SOURCE EXCERPT —
_ _ _

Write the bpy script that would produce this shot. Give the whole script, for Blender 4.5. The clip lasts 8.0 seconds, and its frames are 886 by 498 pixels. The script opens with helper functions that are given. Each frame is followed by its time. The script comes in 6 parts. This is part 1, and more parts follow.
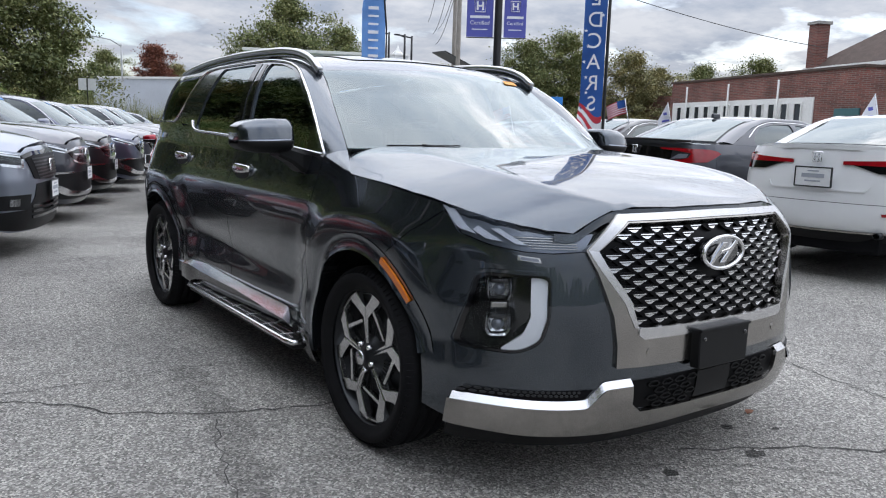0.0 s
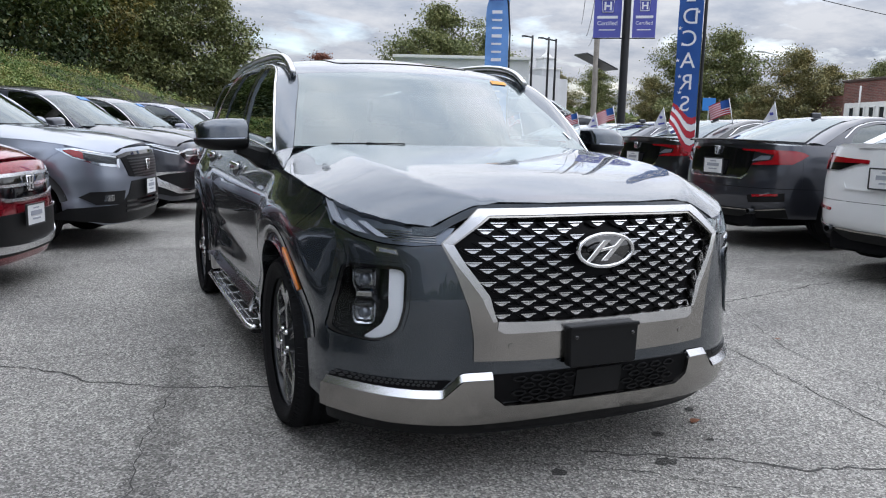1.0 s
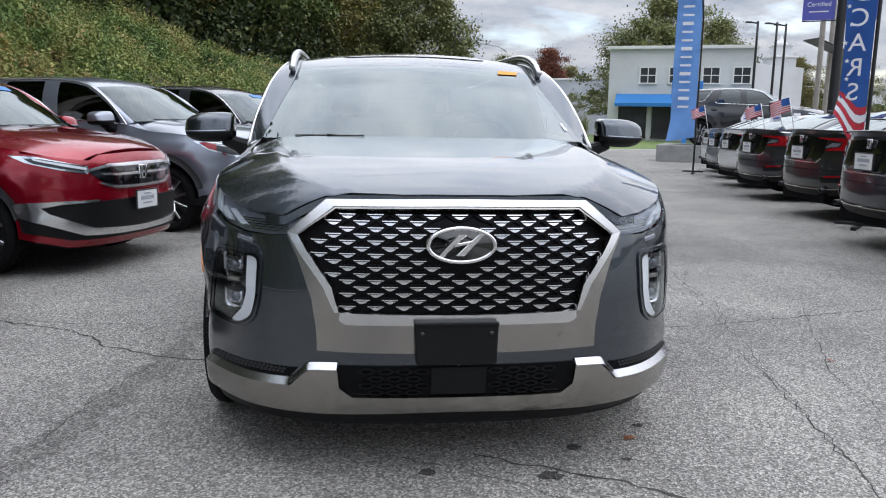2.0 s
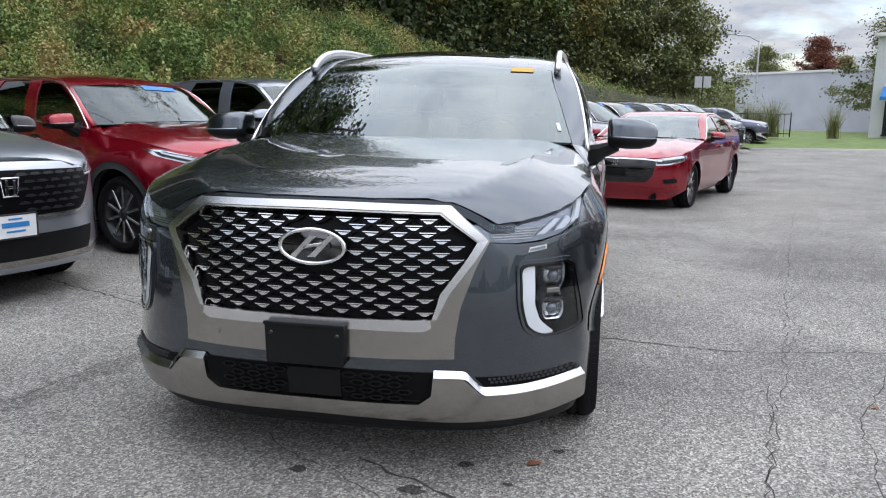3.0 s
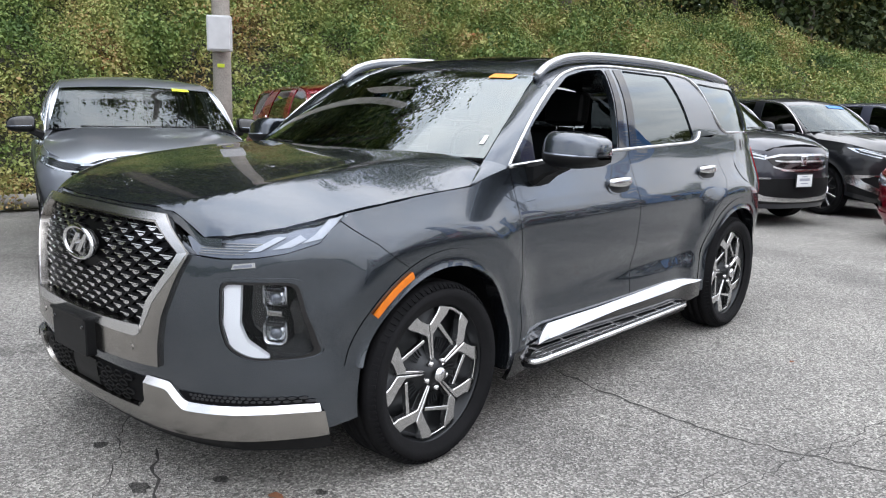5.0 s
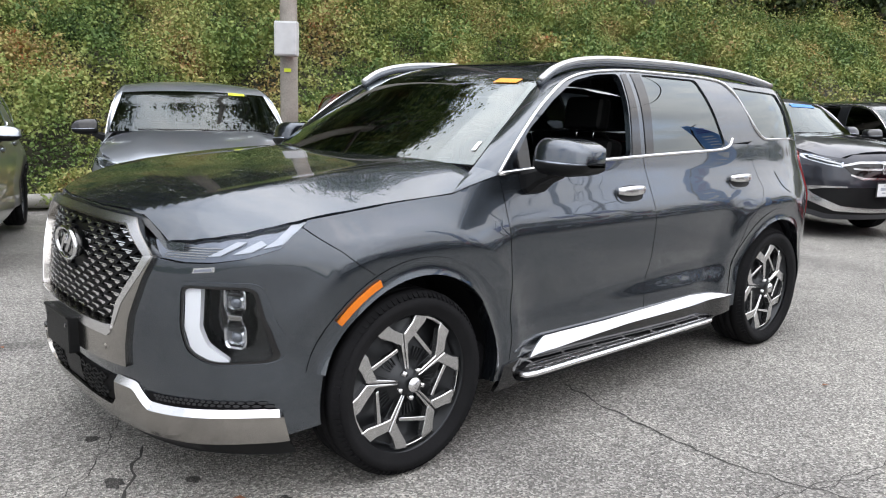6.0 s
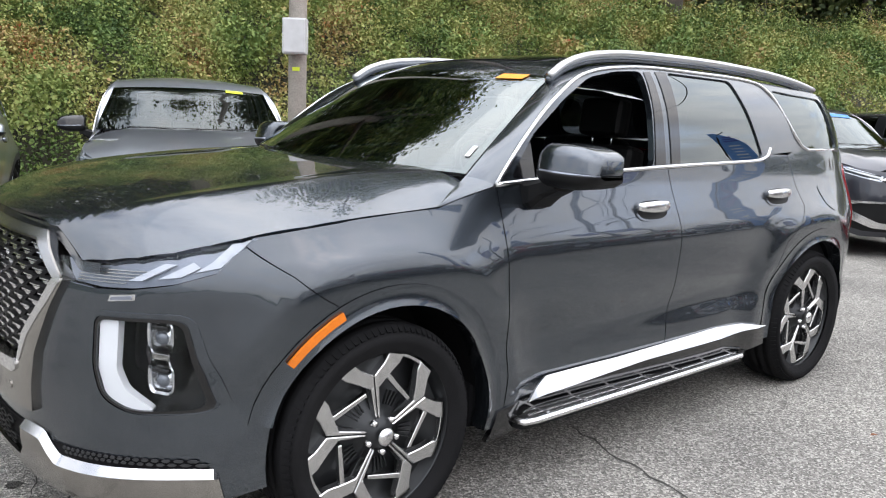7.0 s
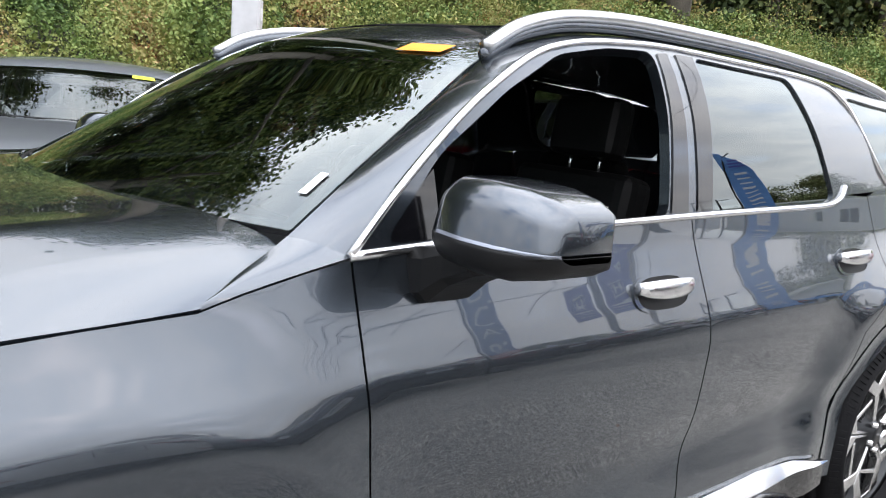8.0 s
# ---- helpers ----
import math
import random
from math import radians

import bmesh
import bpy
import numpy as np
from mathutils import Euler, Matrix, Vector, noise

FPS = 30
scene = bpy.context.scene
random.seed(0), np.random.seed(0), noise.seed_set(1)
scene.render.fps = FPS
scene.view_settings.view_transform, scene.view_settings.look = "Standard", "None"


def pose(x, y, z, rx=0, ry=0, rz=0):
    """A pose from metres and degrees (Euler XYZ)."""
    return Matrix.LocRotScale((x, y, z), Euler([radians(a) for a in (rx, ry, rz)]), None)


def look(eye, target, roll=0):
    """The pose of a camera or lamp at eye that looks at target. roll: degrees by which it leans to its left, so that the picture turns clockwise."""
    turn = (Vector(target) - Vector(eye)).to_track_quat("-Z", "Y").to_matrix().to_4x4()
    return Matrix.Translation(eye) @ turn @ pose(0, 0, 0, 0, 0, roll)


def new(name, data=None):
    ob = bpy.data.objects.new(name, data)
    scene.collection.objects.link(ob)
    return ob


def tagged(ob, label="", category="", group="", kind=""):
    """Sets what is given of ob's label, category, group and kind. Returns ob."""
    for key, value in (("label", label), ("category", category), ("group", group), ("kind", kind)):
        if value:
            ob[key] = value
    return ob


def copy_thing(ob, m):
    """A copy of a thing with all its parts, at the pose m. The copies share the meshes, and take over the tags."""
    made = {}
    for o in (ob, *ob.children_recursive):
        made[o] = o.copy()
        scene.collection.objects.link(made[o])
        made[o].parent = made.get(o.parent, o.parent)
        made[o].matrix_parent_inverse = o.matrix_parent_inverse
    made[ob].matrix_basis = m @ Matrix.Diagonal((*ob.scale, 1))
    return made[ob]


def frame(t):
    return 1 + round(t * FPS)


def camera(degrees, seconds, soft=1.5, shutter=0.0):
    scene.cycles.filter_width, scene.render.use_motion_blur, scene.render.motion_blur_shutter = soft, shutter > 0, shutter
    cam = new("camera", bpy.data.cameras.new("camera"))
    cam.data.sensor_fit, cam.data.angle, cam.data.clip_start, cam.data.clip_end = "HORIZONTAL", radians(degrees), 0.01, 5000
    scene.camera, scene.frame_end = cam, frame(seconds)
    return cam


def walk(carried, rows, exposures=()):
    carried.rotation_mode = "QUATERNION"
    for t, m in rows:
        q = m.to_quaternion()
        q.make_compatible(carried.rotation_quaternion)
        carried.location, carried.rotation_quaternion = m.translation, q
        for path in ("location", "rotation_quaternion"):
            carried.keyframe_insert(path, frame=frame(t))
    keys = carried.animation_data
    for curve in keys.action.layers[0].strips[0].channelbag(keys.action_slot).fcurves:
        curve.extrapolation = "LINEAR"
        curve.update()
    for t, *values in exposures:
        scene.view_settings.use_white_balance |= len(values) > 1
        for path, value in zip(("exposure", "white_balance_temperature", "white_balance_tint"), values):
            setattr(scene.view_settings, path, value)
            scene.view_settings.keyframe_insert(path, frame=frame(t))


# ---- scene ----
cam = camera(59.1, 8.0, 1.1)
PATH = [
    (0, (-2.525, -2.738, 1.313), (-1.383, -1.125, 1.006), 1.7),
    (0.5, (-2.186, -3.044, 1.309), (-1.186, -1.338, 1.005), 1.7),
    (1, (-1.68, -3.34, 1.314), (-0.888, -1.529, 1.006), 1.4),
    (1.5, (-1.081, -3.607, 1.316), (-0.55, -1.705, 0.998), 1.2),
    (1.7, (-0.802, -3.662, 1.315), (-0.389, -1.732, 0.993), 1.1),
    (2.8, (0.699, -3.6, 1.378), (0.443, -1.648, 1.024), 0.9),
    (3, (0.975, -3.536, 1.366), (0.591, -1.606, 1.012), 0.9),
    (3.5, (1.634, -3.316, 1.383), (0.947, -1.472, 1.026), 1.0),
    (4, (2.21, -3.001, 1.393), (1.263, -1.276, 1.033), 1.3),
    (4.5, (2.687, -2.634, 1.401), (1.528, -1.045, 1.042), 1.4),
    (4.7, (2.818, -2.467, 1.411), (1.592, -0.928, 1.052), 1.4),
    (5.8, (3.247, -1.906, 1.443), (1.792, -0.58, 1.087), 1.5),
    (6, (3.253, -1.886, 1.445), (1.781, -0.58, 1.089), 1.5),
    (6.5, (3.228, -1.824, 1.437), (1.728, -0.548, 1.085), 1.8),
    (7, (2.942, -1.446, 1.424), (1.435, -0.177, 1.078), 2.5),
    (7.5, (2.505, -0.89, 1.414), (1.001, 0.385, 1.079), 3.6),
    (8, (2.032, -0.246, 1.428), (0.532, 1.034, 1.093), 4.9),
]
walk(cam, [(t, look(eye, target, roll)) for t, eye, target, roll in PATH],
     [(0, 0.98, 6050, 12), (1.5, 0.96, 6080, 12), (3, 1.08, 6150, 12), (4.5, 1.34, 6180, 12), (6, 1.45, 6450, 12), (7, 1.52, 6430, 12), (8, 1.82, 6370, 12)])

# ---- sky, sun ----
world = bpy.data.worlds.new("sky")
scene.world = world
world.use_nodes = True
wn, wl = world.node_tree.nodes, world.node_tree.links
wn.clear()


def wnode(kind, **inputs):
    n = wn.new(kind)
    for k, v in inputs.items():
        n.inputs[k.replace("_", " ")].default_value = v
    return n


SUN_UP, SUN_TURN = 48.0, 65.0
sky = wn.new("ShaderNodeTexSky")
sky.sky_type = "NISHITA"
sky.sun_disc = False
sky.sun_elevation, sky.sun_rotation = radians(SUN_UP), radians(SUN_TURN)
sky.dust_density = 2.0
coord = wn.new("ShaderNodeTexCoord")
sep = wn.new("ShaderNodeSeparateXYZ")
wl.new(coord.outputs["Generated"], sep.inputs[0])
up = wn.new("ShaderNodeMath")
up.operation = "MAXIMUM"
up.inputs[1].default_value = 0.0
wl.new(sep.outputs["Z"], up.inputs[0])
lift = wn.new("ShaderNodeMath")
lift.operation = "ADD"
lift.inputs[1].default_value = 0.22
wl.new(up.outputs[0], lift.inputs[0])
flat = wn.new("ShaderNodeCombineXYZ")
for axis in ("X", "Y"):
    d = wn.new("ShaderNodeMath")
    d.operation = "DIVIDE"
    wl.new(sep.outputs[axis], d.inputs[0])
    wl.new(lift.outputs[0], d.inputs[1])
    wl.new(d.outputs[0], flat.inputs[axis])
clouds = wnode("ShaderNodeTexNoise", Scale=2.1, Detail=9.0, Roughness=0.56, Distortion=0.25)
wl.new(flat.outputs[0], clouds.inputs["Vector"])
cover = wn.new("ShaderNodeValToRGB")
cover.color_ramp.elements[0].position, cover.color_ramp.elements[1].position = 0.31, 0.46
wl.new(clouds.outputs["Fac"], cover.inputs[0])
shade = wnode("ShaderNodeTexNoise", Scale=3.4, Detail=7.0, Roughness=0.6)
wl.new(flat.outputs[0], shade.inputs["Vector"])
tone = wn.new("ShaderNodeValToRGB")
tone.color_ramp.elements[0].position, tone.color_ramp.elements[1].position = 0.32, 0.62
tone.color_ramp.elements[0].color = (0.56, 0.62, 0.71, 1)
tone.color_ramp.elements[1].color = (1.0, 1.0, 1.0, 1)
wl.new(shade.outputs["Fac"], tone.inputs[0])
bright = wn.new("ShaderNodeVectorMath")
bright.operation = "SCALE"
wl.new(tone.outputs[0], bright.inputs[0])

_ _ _

REQUIRED TASK — Every line from the start of the listing above through the line with "scene.render.fps = FPS" should be repeated exactly; skip the pictures and add nothing else.

ANSWER TO THIS TASK —
Write the bpy script that would produce this shot. Give the whole script, for Blender 4.5. The clip lasts 8.0 seconds, and its frames are 886 by 498 pixels. The script opens with helper functions that are given. Each frame is followed by its time. The script comes in 6 parts. This is part 1, and more parts follow.
0.0 s
1.0 s
2.0 s
3.0 s
5.0 s
6.0 s
7.0 s
8.0 s
# ---- helpers ----
import math
import random
from math import radians

import bmesh
import bpy
import numpy as np
from mathutils import Euler, Matrix, Vector, noise

FPS = 30
scene = bpy.context.scene
random.seed(0), np.random.seed(0), noise.seed_set(1)
scene.render.fps = FPS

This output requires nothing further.